Local rights trampled in "Think Big" Bill
2 December 2004
Local rights trampled in "Think Big" Bill
Giant transmission lines, motorways, large dams and coal-burning power stations are likely to be fast-tracked if the RMA Amendment Bill introduced to Parliament today is passed, the Green Party warns.
Green Co-Leader and Environment Spokesperson Jeanette Fitzsimons said new processes in the Bill gave the Minister for the Environment unprecedented powers to bypass public concerns in "the national interest".
"Under this Bill 'national interest' is whatever the minister says it is," Ms Fitzsimons said. "This is a return to the Birch/Muldoon 'Think Big' era."
"Applicants for big projects can now ask the minister to 'call in' the project and appoint her own committee to deal with it," Ms Fitzsimons said.
"It is then taken out of the hands of the local council and there is no appeal to the Environment Court. This is even worse than National's proposals for direct referral to the Environment Court. SOEs like Transpower and Crown entities like Transit will rush to use these new provisions."
Mrs Fitzsimons said the Bill also allows the minister to use national environmental standards, initially provided for as a tool for environmental protection, to force councils to allow activities such as transmission lines with no conditions and no resource consents.
"This is pure double-speak. And when combined with curbs on the rights of the public to oppose a project, it gives far too much power and too little accountability to the minister."
"Non-expert members of the public with shallow pockets will find the new processes at council hearings and the Environment Court even more daunting than ever. Unless they get all their information in at the beginning they will not be allowed to present it.

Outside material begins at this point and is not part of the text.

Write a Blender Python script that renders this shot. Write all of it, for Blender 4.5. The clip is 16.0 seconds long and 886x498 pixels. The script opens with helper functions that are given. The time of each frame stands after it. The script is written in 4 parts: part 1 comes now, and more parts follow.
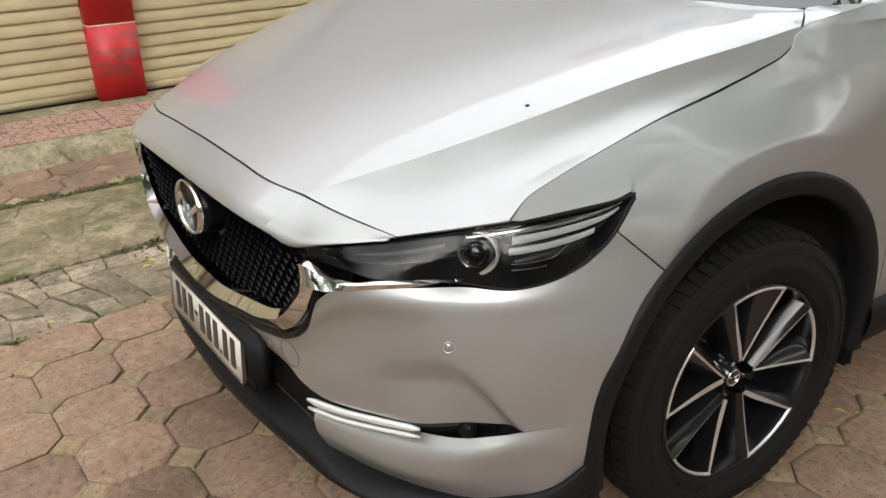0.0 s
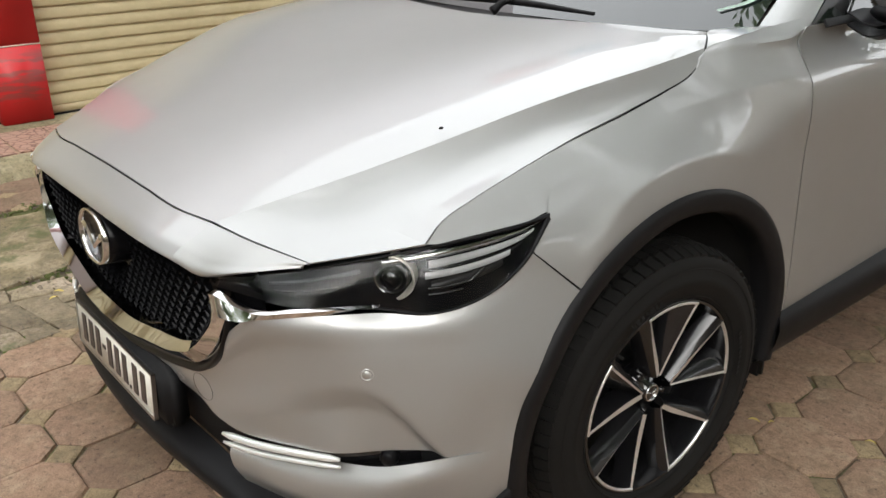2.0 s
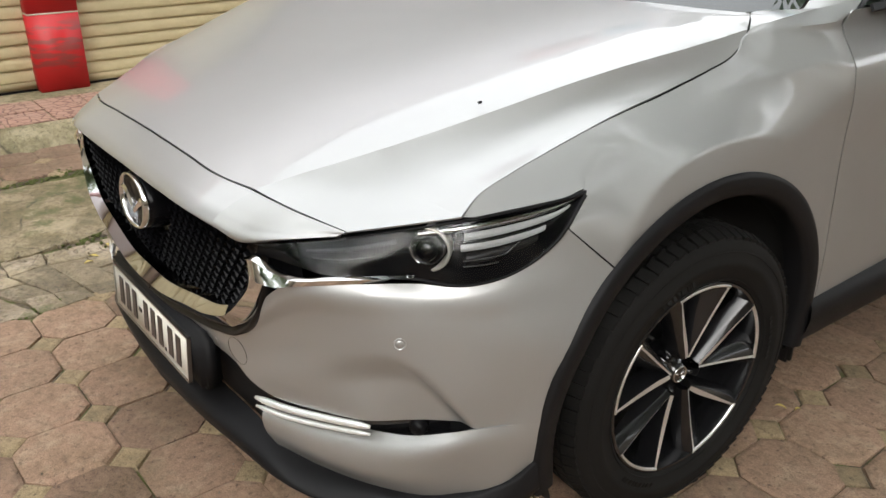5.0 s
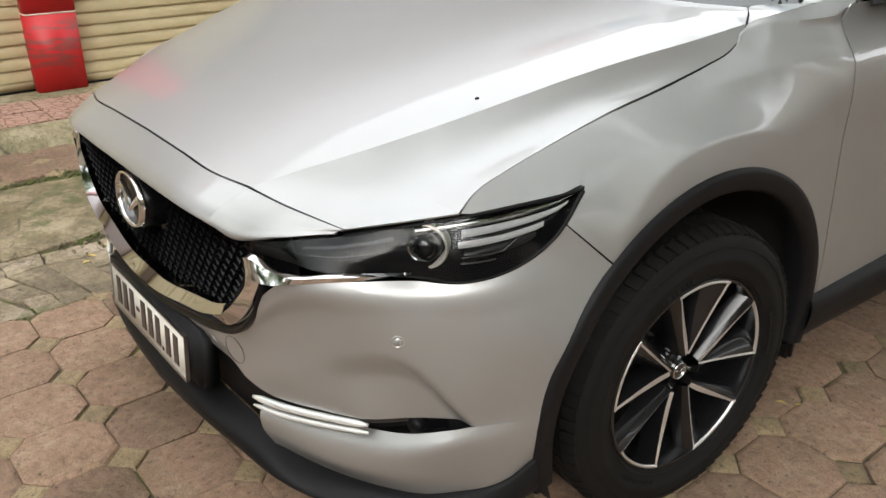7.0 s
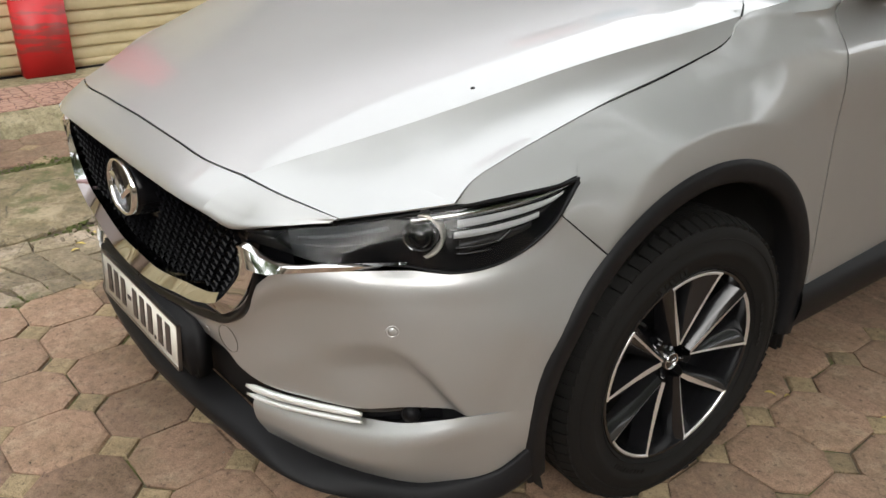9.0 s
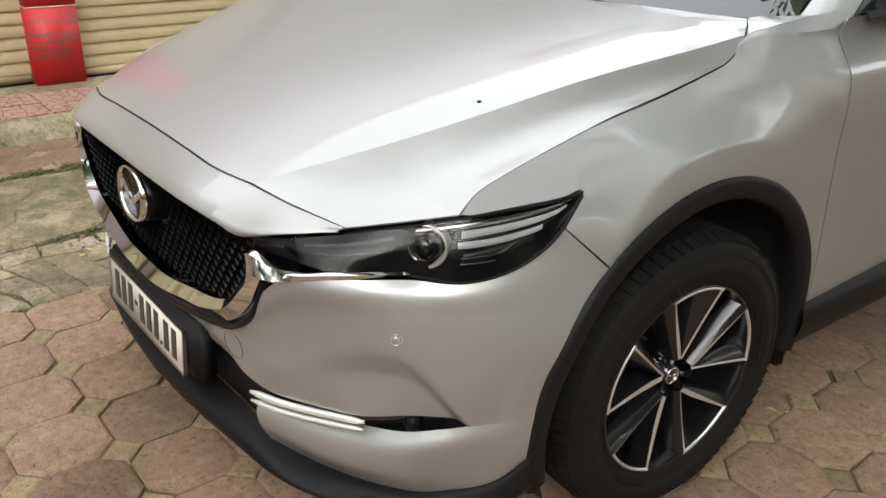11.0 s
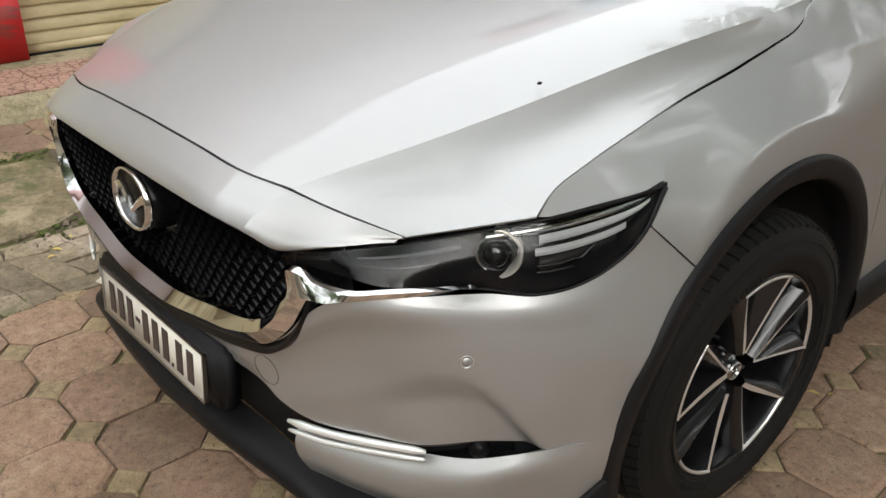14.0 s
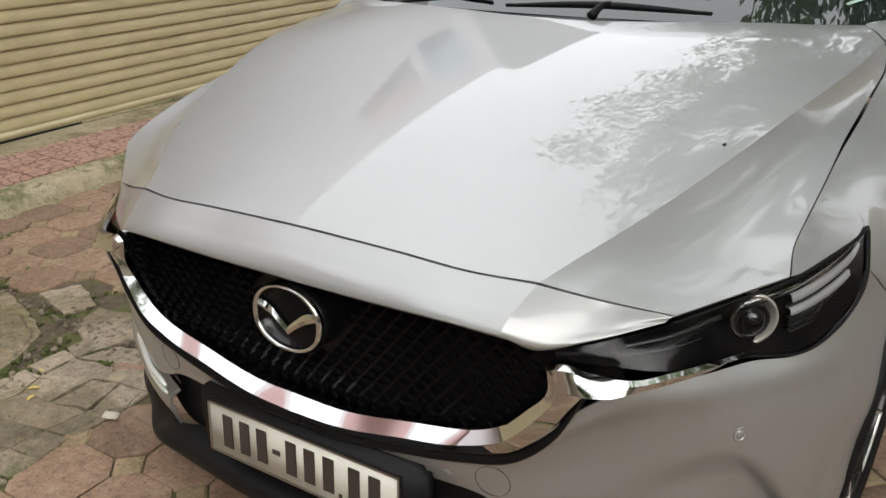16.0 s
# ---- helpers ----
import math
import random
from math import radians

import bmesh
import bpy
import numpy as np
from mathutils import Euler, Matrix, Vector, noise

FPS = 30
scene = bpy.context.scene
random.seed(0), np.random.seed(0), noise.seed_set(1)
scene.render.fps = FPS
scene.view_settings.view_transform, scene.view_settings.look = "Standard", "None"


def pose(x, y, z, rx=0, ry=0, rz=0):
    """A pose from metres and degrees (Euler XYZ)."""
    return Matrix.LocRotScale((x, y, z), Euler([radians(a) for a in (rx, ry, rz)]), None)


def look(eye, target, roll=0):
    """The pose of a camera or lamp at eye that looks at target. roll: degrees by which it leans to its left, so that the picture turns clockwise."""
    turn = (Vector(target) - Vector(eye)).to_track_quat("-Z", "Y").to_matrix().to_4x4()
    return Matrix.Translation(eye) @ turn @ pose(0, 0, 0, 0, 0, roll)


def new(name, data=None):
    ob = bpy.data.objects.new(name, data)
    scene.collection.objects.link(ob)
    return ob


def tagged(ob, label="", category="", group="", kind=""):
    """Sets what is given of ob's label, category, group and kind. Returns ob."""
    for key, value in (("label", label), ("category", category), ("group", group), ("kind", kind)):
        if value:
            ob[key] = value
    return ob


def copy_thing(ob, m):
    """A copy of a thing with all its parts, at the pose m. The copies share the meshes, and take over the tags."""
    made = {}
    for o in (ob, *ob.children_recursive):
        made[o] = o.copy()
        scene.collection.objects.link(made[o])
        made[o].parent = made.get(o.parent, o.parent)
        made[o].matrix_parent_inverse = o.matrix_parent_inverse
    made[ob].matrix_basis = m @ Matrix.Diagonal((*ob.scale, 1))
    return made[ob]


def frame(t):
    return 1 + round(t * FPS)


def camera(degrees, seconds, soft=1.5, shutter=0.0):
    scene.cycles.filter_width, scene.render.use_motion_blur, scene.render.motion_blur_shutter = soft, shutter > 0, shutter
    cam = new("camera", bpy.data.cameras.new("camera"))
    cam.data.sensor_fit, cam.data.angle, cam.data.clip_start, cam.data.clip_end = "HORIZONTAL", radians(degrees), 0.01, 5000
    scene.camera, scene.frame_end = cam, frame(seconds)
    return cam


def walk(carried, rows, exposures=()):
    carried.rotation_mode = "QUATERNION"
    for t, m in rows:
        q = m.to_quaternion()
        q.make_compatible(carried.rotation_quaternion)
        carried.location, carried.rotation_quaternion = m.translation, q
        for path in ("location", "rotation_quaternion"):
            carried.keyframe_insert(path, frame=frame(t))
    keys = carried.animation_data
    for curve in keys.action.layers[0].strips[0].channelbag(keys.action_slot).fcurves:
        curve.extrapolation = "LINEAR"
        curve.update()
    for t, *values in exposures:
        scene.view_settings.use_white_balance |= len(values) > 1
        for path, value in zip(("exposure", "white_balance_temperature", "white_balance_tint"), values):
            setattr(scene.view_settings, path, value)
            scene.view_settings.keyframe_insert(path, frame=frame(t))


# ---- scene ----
cam = camera(57.1, 16.0)
PATH = [
    (0, (1.769, -0.511, 1.396), (0.28, 0.532, 0.561), -1.2),
    (0.5, (1.771, -0.506, 1.393), (0.281, 0.553, 0.581), -0.5),
    (1, (1.772, -0.492, 1.392), (0.326, 0.625, 0.579), -0.7),
    (1.5, (1.763, -0.491, 1.394), (0.347, 0.669, 0.588), -0.2),
    (2, (1.764, -0.484, 1.397), (0.373, 0.713, 0.603), -0.3),
    (2.5, (1.763, -0.496, 1.397), (0.362, 0.685, 0.595), 0.1),
    (3, (1.775, -0.498, 1.395), (0.351, 0.646, 0.581), -0.3),
    (3.5, (1.791, -0.497, 1.393), (0.374, 0.647, 0.566), -1.0),
    (4, (1.799, -0.493, 1.394), (0.387, 0.651, 0.56), -1.1),
    (4.5, (1.787, -0.494, 1.395), (0.38, 0.653, 0.557), -0.4),
    (5, (1.763, -0.511, 1.389), (0.35, 0.629, 0.551), 0.8),
    (5.2, (1.766, -0.522, 1.385), (0.345, 0.616, 0.557), 1.3),
    (7.3, (1.761, -0.502, 1.382), (0.353, 0.638, 0.535), 0.2),
    (7.5, (1.762, -0.502, 1.384), (0.363, 0.644, 0.529), 0.3),
    (8, (1.756, -0.5, 1.384), (0.372, 0.657, 0.521), 0.8),
    (8.5, (1.752, -0.507, 1.382), (0.369, 0.652, 0.518), 1.0),
    (10.8, (1.765, -0.521, 1.383), (0.364, 0.628, 0.538), 2.1),
    (11, (1.768, -0.525, 1.386), (0.364, 0.63, 0.552), 2.0),
    (11.5, (1.77, -0.535, 1.385), (0.351, 0.63, 0.591), 2.3),
    (12, (1.767, -0.532, 1.384), (0.347, 0.642, 0.607), 2.6),
    (12.5, (1.77, -0.532, 1.385), (0.352, 0.646, 0.609), 2.4),
    (13, (1.771, -0.546, 1.38), (0.38, 0.652, 0.586), 3.2),
    (13.5, (1.712, -0.551, 1.375), (0.369, 0.675, 0.543), 4.0),
    (14, (1.483, -0.548, 1.364), (0.193, 0.681, 0.456), 1.4),
    (14.5, (1.34, -0.543, 1.373), (0.098, 0.705, 0.424), -0.6),
    (15, (1.253, -0.616, 1.38), (0.076, 0.745, 0.506), -1.3),
    (15.5, (1.074, -0.811, 1.394), (0.04, 0.714, 0.616), -1.4),
    (16, (0.924, -0.9, 1.377), (-0.077, 0.647, 0.599), -1.0),
]
# the picture darkens a little as the bright bonnet fills it
EXPOSURES = [(0, 1.34), (5, 1.38), (12.5, 1.38), (13.5, 1.34), (14.5, 1.08), (15, 0.93), (15.5, 0.85), (16, 1.0)]
walk(cam, [(t, look(eye, target, roll)) for t, eye, target, roll in PATH], EXPOSURES)

# ---- world, sun, exposure ----
world = bpy.data.worlds.new("sky")
scene.world = world
world.use_nodes = True
wn = world.node_tree
wn.nodes.clear()
sky = wn.nodes.new("ShaderNodeTexSky")
sky.sky_type, sky.sun_disc = "NISHITA", False
sky.sun_elevation, sky.sun_rotation = radians(33), radians(131)
sky.air_density, sky.dust_density, sky.ozone_density = 1.0, 6.0, 1.0
hsv = wn.nodes.new("ShaderNodeHueSaturation")
hsv.inputs["Saturation"].default_value = 0.3
bg = wn.nodes.new("ShaderNodeBackground")
bg.inputs["Strength"].default_value = 0.148
wo = wn.nodes.new("ShaderNodeOutputWorld")
wn.links.new(sky.outputs[0], hsv.inputs["Color"])
cloud = wn.nodes.new("ShaderNodeMix")
cloud.data_type = "RGBA"
cloud.inputs[0].default_value = 0.8
cloud.inputs[7].default_value = (8.3, 8.5, 8.7, 1)
wn.links.new(hsv.outputs[0], cloud.inputs[6])
wn.links.new(cloud.outputs[2], bg.inputs["Color"])
wn.links.new(bg.outputs[0], wo.inputs["Surface"])
sun = new("sun", bpy.data.lights.new("sun", "SUN"))
sun.data.energy, sun.data.angle, sun.data.color = 0.36, radians(60), (1.0, 0.94, 0.85)
sun.matrix_world = look((7, -6, 6), (0, 0, 0))
scene.view_settings.exposure = 0.95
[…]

"Groups like the Cape Kidnappers Protection Society who, this week, won a decision to protect the iconic headland from a luxury resort development, will face a much tougher and more expensive battle."
Mrs Fitzsimons said there was now little difference between National and Labour on the RMA.
"Many of these bad ideas were in Simon Upton's 1999 Bill and were thoroughly considered and rejected by the select committee in 2000 and 2003. Now the Minister is allowing officials to try them on again.
"These changes are bad for democracy and bad for the environment. The Greens urge members of the public to make submissions on this Bill and tell the Government loud and clear in election year, that they value their rights and care about their environment."